Just before the church is the Royal Exchange Theatre in the middle of the square to the left. Go in and have a look. When you are inside the main building and look up at the very tall ceiling, you will be stunned! I won't spoil the surprise though. Anyway, go up to King Street past the Church, explore the boutiques and then take a right and head to Deansgate (a few yards’ walk) and then turn left and head towards the new Beetham Tower skyscraper.
Once you get there, there is a nice restaurant called Dimitri's that does Spanish and Greek Food. If it's summer sit outside at the back. It's lovely. And then finally finish your architectural walking tour by transporting yourself thousands of years back to Roman times at the Roman ruins and remains of the old wall just off Liverpool Road (which is where the Museum of Science and Industry is). From Deansgate, if you are tired of walking, you can get the number 2 free bus that takes you back to just outside the Cornerhouse - not far from where you started at 11 am!

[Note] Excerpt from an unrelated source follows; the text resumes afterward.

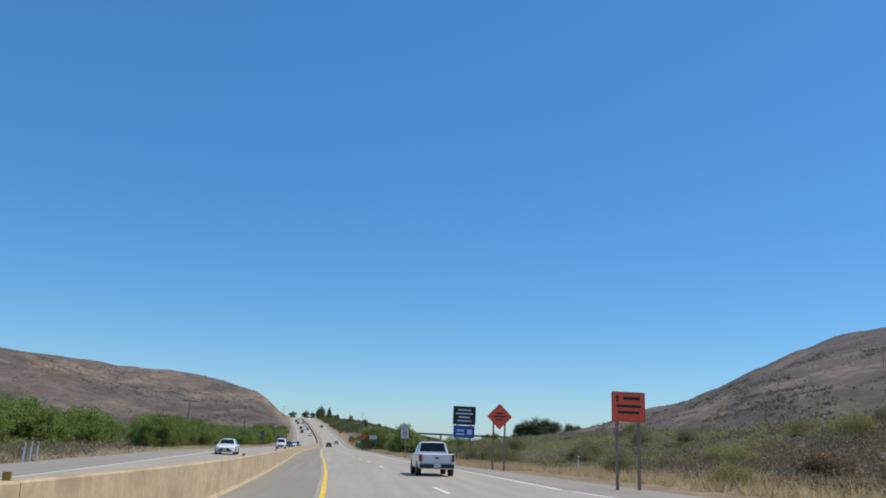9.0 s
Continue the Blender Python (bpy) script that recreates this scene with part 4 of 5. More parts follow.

There are loads of really interesting guided walks and tours that can be booked from the Tourist Information Centre in St Peter's Square.
As yet not too tarted up. Home to Asian rag trade wholesalers, new media entrepreneurs, a craft centre in an old market and the cool Chinese Arts Centre. And all the clothes, crystals and junk you could want in Affleck’s Palace.
Walk with eyes raised to take in the Victorian confidence of the buildings of the world’s first industrial city. Italian Renaissance palaces, Dutch gables, Greek temples, Gothic pinnacles – they’re all here. End up open-mouthed in Alfred Waterhouse’s town hall in Albert Square.